Q&A: Daffodil queen looks forward to being role model for girls

Staff writerMarch 9, 2014 

08Daffy

Emerald Ridge High's Marissa Modestowicz receives congratulations after being chosen the 2014 Daffodil Festival Queen during Friday's coronation ceremony.

DEAN J. KOEPFLER — Staff/Photographer

Marissa Modestowicz was crowned queen of this year’s Daffodil Festival on Friday night and immediately was launched into a yearlong schedule of parades, events and appearances.

Modestowicz is a senior at Puyallup’s Emerald Ridge High School, where she has a 3.5 grade-point average.

She’s already been accepted at three colleges – Whitworth University in Spokane, Saint Martin’s University in Lacey and Pacific Lutheran University.

PLU is her current favorite, she said, mostly because it’s closest to her family’s home in South Hill.

She plans to study business administration and hopes eventually to work in management.

Modestowicz made time in her busy schedule Saturday morning for a talk with The News Tribune.

Question: So you’ve been Daffodil Queen now for, what, 13 hours? Did you get any sleep last night?

Answer: Yes, I managed to get a few hours, but I was so excited I couldn’t get to sleep for a while.

Q: Did you celebrate?

A: No. I have a baby brother who was at my Gramma’s house. He’s 11 months old today. We just went and picked him up and just had pizza at home with all of us.

Q: What gave you the idea to enter the Daffodil pageant? Why did you want to do it?

A: I went to the parade in about fifth grade and I saw the princesses and I just thought, “Wow, that would be so awesome to be a princess.” And I got to help out with the selection last year at my school and saw that it was such a great experience to go through, regardless of the outcome. With all the personal growth that the other princess candidates had told me about, I just thought, “Why not go for it?” Whether or not I was selected as a princess, I would still gain a lot of the public speaking skills and interview skills that are needed to be successful in business.

Q: What else appealed to you about it?

A: The service that they all do. And just that it has been around for such a long time, and it’s a well-known organization within the community. And you’re role models for little girls. That’s what really made me want to do it, to serve as a role model.

Q: There are some people who would say that getting dressed up like a princess, with the crown and everything, is actually not that great a role model for little girls.

A: I’ve heard that, but I think the festival really tries hard to stress service over self. We read at the Boys & Girls Clubs; we go to the libraries and read to the little kids. Our interactions with them are so unforgettable. When we just walk in and see their faces light up, there’s just no greater feeling in the whole world.

Q: Were there other people in your life who were role models for you?
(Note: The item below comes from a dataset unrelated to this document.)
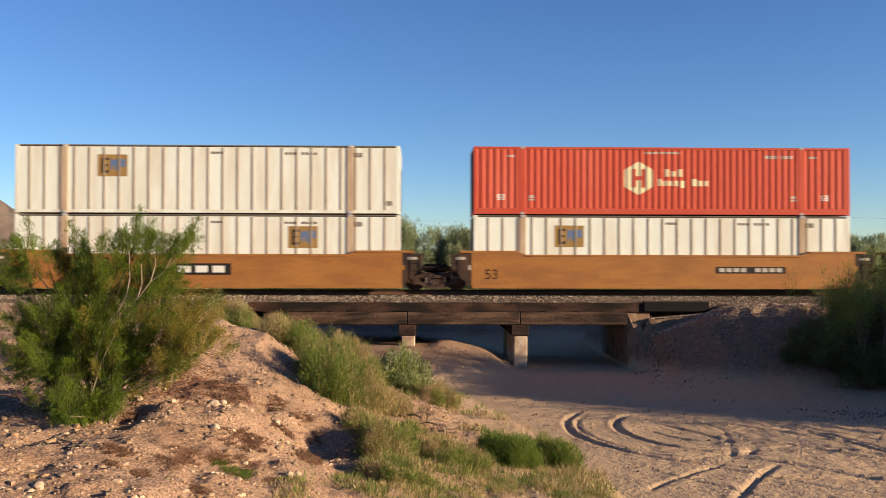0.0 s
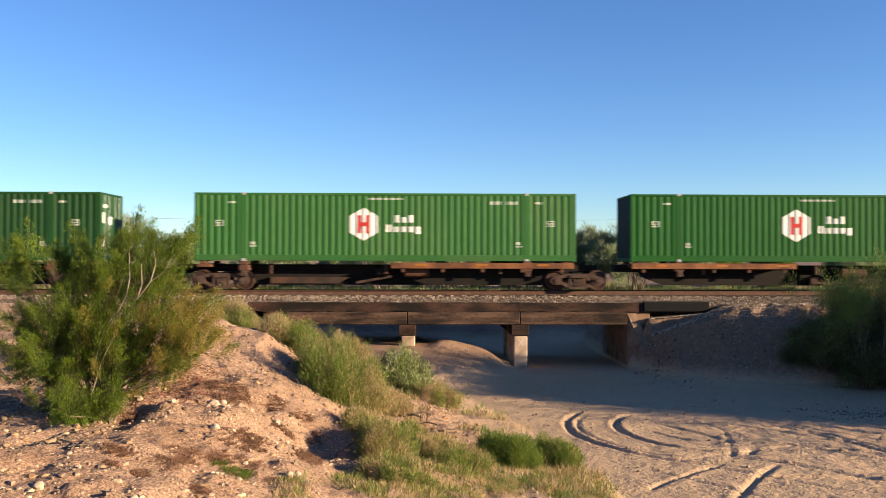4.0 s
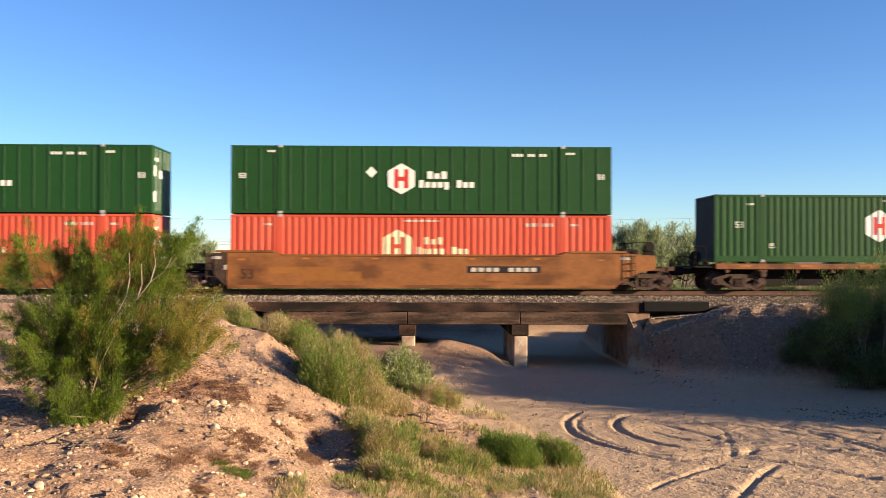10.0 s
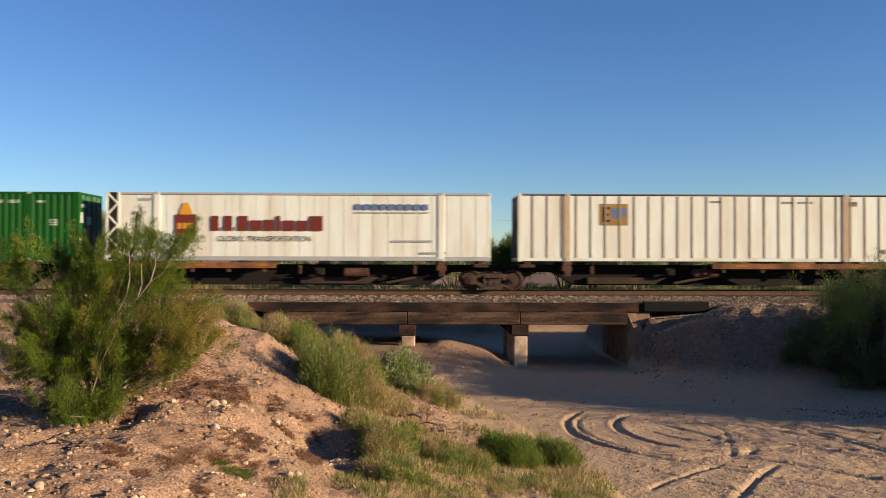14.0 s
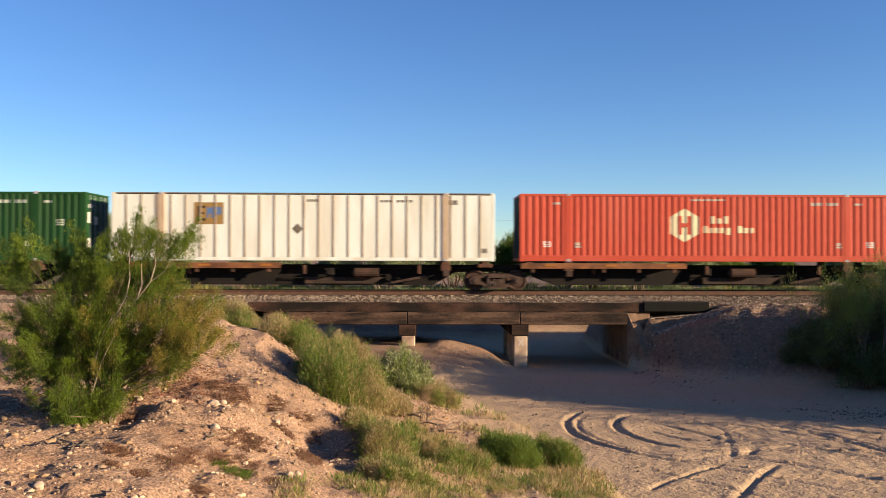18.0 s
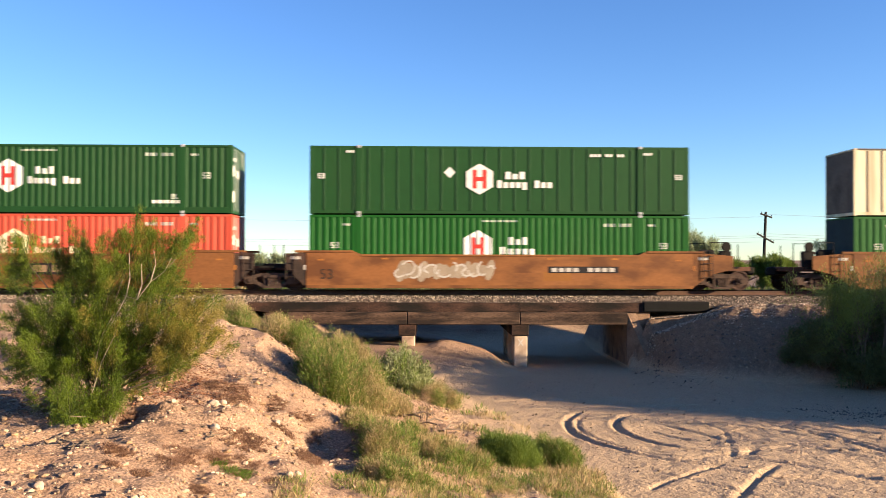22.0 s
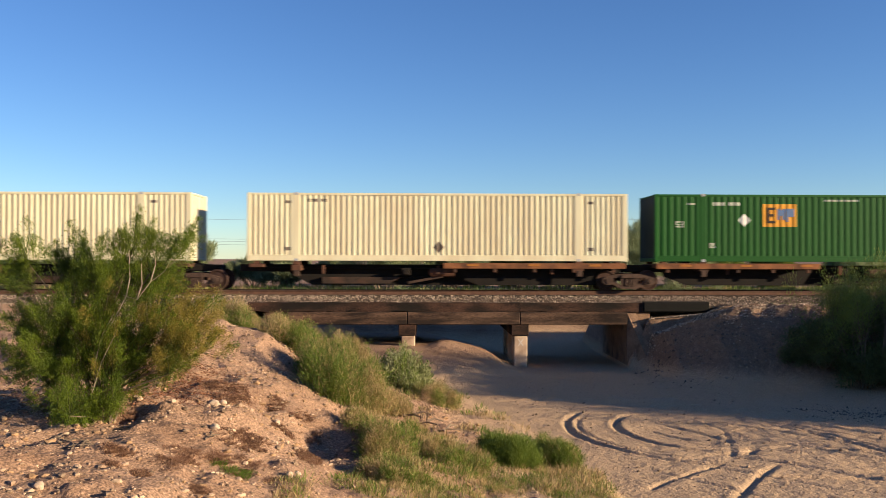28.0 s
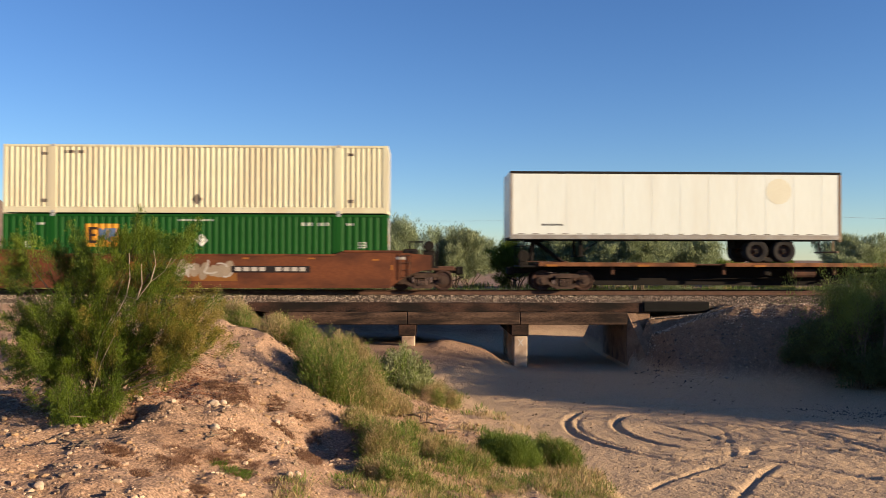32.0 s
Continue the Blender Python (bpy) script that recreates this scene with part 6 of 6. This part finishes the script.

A: Yes. My dad. He overcame a lot of obstacles to get where he is now and made so many sacrifices to give me the life I have now. I wouldn’t be who I am without him. I owe it all to my dad.

Q: What kind of sacrifices are you talking about?

A: He had me when he was very young. At that point he did Running Start, so he got his associate degree in computers, and he still was able to take care of me and still create a great future for him. And give me the life I have today.

Q: So he was a single parent?

A: He was still with my mom at the time, and then they did split up. When I was 4 years old, he met my stepmom that I have now. She’s taken care of me since I was 4.

Q: Some of the other girls in the pageant were very impressive. Why do you think the judges picked you?

A: You know, I’m honestly not sure. I think all 25 of us are so wonderful, and I had no idea I was going to become queen and just … I have no idea. I think things just played out that way, but I think any other princess would have made such a great queen.

Q: Any particular service projects you’re looking forward to this year?

A: I’m most looking forward to the Boys & Girls Club. Just going in there and just interacting with the kids. It’s such a different environment than I’m usually in, but just going in and seeing them, and having them ask all these questions: “Are you a real princess?” “Do you have a prince?”

I know so many past princesses said that was the highlight of their princess experience, and it’s definitely going to be one of mine.

Q: So, do you have a prince?

A: No, no.

Q: No boyfriend?

A: No (laughs). No time.

Q: When you want to relax, just take the tiara off and be yourself, what do you do?

A: I play with my baby brother. Going off to college soon, I won’t necessarily be home a lot, so I just want to be there for him as much as I can and just hang out with family. I think family is so important, especially at this time, not only with princess but just with college coming up. Everything is just going by so fast that I think it’s important to just relax with your family and watch movies and stuff.

Q: Did the previous Daffodil Festival queen give you any advice?

A: Yes, she gave me a little box that’s like a queen’s survival kit. There was a little note in there and all these tips such as, “Always be on time.” “Be flexible.”

One of them was a reminder to always be thankful. She said, “There are going to be days where, you know, you’re just not feeling your best or something is not going the way you want. You know, your hair doesn’t look as you would like it to or something. But no matter what, there’s always something to be thankful for that day, so keep smiling.”

I think that was the biggest piece of advice that stuck with me.